Ребенок свидетельствует перед авторитетом, к которому прежде всего обращена его речь, о том что происходит в мире. Пользуясь своей способностью, в которой он не сомневается, способностью давать имена происходящему, он обличает действительность, указывает ее черты, произведшие на него впечатление. Потребность в таком деловитом обличении для ребенка, похоже, так велика, что он пожертвует ради нее своими временными интересами. Общаясь с окружающими, ребенок не подчиняет свою речь интересам этого общения, да и всякое общение для него это тоже в первую очередь обличение действительности перед держателем языка, только такое, в которое вовлечены еще и собеседники. Интересно, что постоянная апелляция к невидимому и неизменному авторитету не только не мешает общению, но может быть впервые только и делает его возможным. Это опять же касается и взрослого мира.
Подведем итог. Человеческий ребенок и до того как научится говорить не молчит. Уже его лепет независимо от того, имеют ли смысл отдельные слоги или нет, полон другим, более общим и глубоким смыслом обращения, причем вовсе не обязательно к ближайшему взрослому; не случайно дети лепечут и совершенно одни в пустой комнате. Лепет, язык общего чувства, отличается от зрелого языка культуры, разума и планирующей воли почти во всем кроме одного, но самого главного: и тот и другой язык в первую очередь показание, свидетельство о мире, каким человек его ощущает и видит.
Поэтому уже самое раннее общение ребенка со своим окружением проходит не под знаком просьбы, а под знаком вопроса. Ребенок посвящает язык, этот инструмент выявления лица мира, в первую очередь не удовлетворению своих инстинктов и потребностей и даже не своему приобщению к миру взрослых, сколько обличению этого мира, как если бы у младенца заранее имелось представление о том, каким этот мир должен быть. Представления такого у него конечно нет, но зато у него есть очень ранний навык выкрикивания, выпевания, разглашения своей ситуации, именования своей вселенной. Ребенок своим первым криком и лепетом, так сказать, выносит сор из избы; ни у кого не прося на то разрешения, он по-своему высказывается о мире, сообщает невидимому третейскому судье о своем самочувствии со смелостью, много примеров которой может видеть каждый во всяком новом пришельце в наш мир.

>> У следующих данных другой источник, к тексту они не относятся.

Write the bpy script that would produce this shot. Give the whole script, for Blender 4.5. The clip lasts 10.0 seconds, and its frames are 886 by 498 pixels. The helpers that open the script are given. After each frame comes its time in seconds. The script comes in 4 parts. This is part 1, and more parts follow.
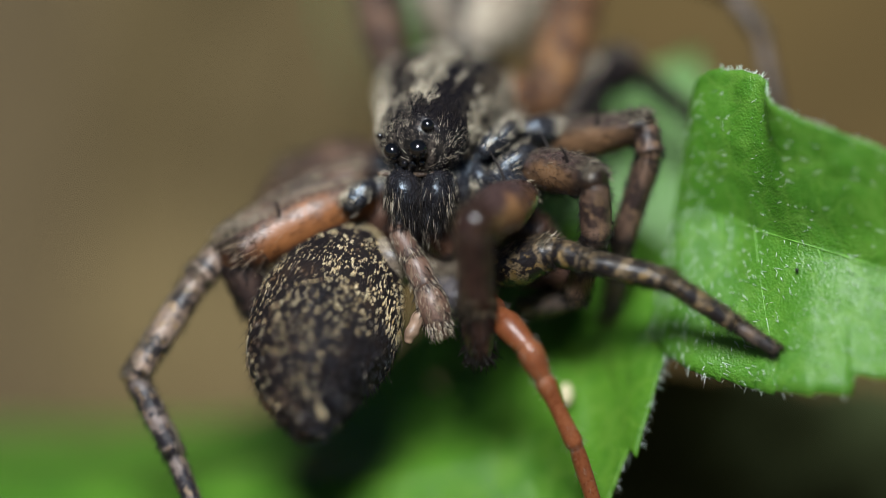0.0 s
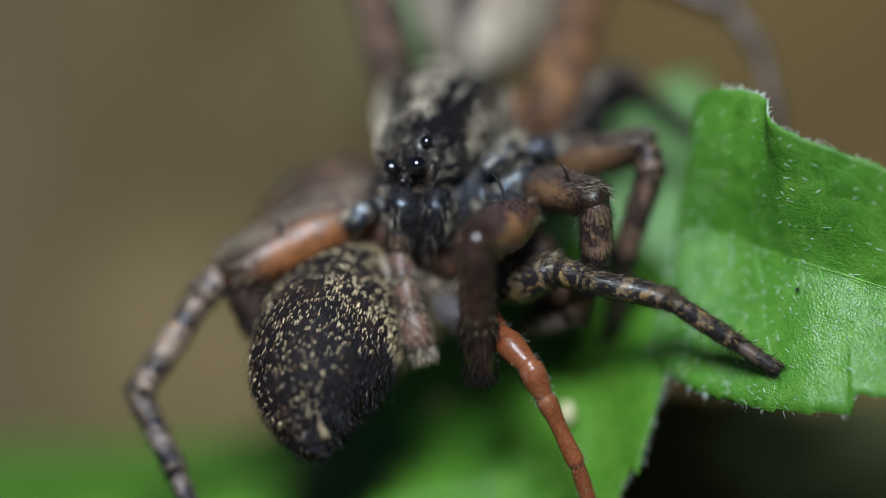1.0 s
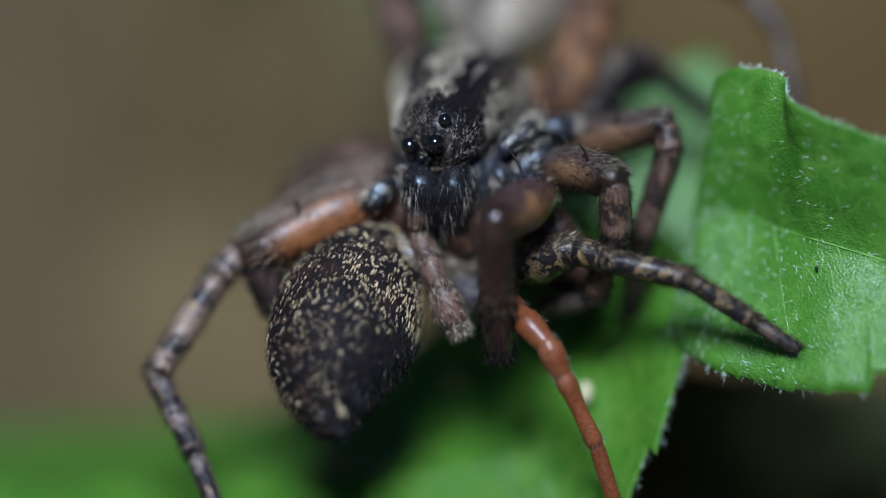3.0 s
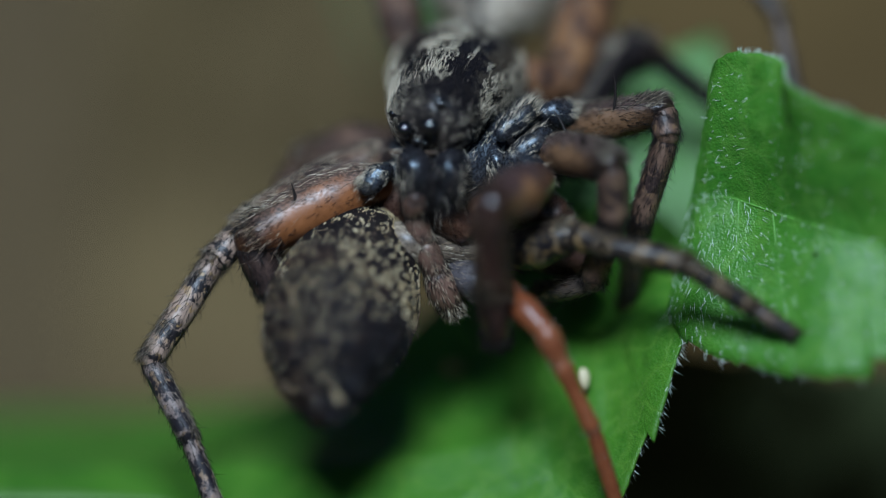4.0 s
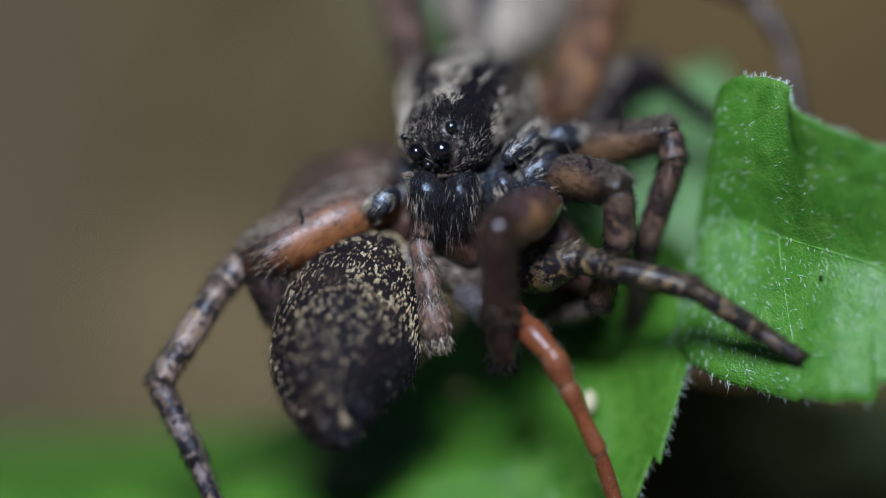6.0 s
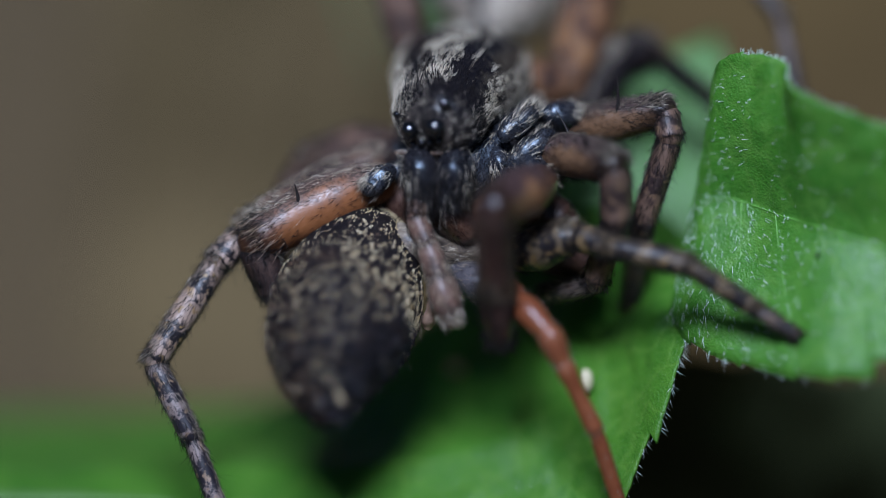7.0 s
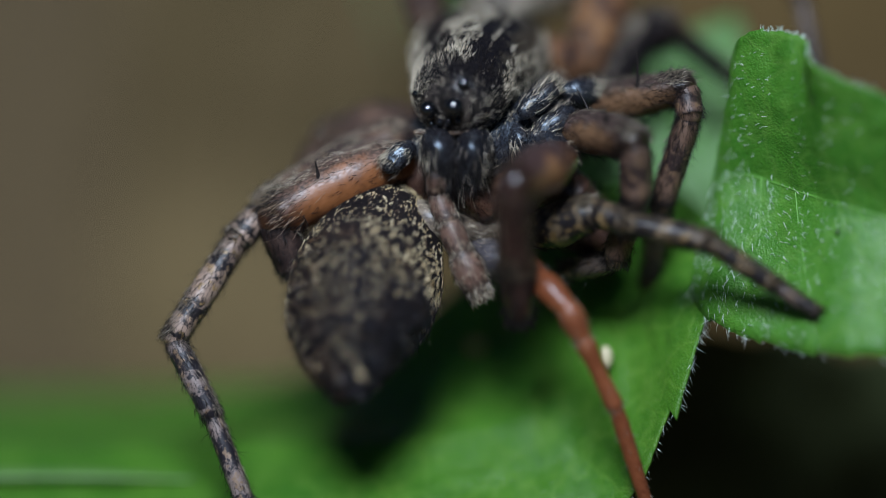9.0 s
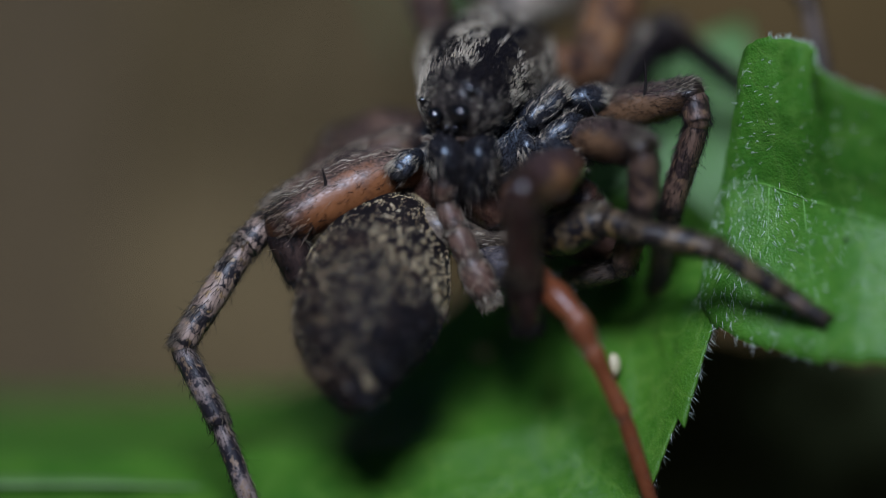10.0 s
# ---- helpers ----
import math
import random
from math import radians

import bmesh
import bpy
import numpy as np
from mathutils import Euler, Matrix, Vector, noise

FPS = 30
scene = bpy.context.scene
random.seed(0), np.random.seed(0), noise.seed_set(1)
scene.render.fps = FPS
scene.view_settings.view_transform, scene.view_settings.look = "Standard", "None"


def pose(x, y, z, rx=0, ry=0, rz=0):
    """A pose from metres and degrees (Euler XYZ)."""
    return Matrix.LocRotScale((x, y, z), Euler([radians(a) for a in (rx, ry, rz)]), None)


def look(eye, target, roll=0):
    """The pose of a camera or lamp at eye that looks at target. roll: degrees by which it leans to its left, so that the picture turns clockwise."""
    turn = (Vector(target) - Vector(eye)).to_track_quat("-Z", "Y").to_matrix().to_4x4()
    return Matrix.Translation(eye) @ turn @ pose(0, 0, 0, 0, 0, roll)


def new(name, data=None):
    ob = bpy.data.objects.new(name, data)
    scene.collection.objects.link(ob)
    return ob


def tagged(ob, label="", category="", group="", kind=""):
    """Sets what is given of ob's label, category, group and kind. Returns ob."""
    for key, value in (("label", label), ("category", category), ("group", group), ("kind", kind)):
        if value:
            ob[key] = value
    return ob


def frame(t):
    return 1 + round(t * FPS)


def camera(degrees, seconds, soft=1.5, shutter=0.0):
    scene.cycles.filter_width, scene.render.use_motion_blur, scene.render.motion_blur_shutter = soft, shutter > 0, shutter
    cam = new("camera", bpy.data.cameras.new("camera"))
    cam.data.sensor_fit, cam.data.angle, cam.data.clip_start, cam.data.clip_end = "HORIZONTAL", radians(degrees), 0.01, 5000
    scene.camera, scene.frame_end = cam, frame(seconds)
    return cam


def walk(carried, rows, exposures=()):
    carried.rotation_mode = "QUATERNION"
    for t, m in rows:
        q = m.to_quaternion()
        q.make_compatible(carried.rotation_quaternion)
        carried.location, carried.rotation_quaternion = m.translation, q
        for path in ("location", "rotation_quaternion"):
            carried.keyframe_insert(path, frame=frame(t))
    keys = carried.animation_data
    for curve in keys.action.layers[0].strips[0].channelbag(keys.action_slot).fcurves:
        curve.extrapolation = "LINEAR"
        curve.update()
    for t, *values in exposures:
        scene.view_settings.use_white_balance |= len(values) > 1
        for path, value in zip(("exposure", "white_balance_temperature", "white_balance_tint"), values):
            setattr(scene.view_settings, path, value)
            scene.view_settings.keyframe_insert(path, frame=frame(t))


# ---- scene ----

Почему так радует эта дерзновенная распорядительность ребенка, заранее уверенного в своем праве на равных судить о мире и сообщать о своих суждениях? Способность, едва придя в мир и еще совсем не разобравшись в его деталях, уже говорить о нем – пусть непонятно, но так, что остается лишь наполнить смыслом или осмыслить заранее готовое высказывание, – ощущается нами как залог того, что ребенок несет с собой мир не только в смысле вселенной, но и в смысле потенциального принятия действительности, примирения. Даже если после этого общение подростка с близкими не удастся, примет характер борьбы, причиной здесь будет всё то же спасительное для культуры ощущение молодым существом своего неотчуждаемого права на сообщение о мире как он есть, на свидетельство о его истине.
Общение без индивида
Всё говоримое ниже относится только к воспитанию, принятому в культуре нашего типа, где взрослые как правило предлагают ребенку разделить с ними их мир, наслаждение и пользование им. Как обстоит или могло обстоять дело в других культурах, где преобладает дисциплина и школа, мы знаем плохо, причем больше потому что считаем не очень нравственным делом знать это, примерно так же, как считаем безнравственными опыты над людьми. Бескорыстно подарить ребенку наш мир – это собственно говоря действие, которое далеко не всегда осмысливается нами как таковое, но на котором строится по существу в нормальном случае всё дошкольное и семейное воспитание в нашей культуре. Связанный с такой самоотдачей вполне понятный и очень крупный риск часто вызывает глухой внутренний протест фундаменталистского толка, с соответствующими проектами перестройки воспитательного дела на какой-то иной основе.